Can a tomato plant provide a new treatment for GBM?

This recently published paper from Stockholm inserted a gene from a tomato plant into GBM cells and made them more susceptible to treatment.

How does this work?

It is called suicide gene therapy. And this is the concept: find a gene coding for an enzyme that human cells don't have. Insert that gene only into cancer cells--not normal cells. This enzyme works by taking a harmless "pro-drug" and converting it into a toxic compound. Early attempts at this therapy used the enzyme thymidine kinase from the herpes simplex virus. This enzyme converts the drug ganciclovir into a compound that stops DNA synthesis. If a cancer cell can't make new DNA, it will eventually die.

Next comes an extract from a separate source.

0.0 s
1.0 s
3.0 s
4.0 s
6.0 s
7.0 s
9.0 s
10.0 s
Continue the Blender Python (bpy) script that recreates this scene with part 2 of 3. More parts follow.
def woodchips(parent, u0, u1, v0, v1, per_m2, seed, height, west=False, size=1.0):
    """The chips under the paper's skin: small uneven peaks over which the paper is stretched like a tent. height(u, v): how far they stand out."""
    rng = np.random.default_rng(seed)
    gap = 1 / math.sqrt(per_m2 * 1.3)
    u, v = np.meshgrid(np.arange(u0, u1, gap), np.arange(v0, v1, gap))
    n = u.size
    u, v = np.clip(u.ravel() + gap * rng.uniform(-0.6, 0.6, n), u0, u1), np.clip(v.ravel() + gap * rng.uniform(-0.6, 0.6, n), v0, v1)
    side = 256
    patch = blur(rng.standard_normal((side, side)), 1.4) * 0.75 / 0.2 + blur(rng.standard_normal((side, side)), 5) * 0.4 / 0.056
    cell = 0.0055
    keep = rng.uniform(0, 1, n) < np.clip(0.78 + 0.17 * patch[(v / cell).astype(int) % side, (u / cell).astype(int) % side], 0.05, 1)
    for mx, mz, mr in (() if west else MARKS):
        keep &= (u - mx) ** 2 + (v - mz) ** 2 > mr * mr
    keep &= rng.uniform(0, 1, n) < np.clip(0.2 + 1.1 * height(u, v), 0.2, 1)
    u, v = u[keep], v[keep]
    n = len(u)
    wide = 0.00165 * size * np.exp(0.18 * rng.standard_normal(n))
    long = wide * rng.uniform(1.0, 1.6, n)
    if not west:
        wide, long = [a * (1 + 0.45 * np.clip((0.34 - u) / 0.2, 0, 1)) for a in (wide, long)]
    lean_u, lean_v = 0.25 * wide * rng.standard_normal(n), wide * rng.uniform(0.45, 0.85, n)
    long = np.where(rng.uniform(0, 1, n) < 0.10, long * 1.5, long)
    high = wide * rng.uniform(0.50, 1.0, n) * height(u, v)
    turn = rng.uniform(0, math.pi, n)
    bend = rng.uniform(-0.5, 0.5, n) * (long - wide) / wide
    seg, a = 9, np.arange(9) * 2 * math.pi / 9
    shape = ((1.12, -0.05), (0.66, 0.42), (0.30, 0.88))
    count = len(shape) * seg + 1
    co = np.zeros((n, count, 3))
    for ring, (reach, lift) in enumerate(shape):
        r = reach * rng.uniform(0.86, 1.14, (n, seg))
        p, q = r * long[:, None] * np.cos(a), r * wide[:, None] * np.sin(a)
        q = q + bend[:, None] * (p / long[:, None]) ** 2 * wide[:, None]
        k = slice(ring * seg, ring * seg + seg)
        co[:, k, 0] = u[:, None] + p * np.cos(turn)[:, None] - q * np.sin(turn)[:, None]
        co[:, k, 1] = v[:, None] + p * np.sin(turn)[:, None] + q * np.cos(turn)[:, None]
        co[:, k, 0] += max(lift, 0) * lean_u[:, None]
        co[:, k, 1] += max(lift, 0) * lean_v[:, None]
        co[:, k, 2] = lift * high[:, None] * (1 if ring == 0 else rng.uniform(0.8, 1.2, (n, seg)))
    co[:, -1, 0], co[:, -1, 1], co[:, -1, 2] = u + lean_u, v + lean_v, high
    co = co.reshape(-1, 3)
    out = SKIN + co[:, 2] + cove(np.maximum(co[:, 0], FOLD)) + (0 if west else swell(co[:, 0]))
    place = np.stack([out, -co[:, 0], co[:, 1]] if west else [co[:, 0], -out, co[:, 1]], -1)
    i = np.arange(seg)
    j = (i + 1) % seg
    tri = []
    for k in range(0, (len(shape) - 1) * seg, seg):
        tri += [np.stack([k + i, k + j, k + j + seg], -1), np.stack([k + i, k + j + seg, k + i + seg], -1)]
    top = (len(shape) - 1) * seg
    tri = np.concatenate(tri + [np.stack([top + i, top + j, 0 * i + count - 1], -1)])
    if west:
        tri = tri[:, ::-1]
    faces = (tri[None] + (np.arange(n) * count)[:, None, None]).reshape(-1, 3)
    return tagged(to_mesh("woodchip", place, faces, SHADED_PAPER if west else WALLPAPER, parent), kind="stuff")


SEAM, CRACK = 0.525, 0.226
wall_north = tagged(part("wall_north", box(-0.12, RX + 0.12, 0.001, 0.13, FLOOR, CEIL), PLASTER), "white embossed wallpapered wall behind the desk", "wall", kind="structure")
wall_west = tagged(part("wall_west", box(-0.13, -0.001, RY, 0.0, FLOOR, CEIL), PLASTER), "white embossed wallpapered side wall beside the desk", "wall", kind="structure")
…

The current paper uses the thymidine kinase gene from the tomato plant. The gene is delivered to GBM cells by neural stem cells. The tomato thymidine kinase acts on the drug AZT and converts it into compounds that interfere with DNA synthesis.

AZT might sound familiar. It is a retroviral agent used to treat patients with HIV. Jerome Horwitz first created the compound in 1964 while at the Karmanos Cancer Center in Detroit. The drug works by preventing the RNA of the HIV virus changing itself into DNA.

While tomato gene therapy may or may not make it to clinical trial stage, it is important for you to know that throughout the world, creative and ingenious new treatments for GBM are being developed all the time.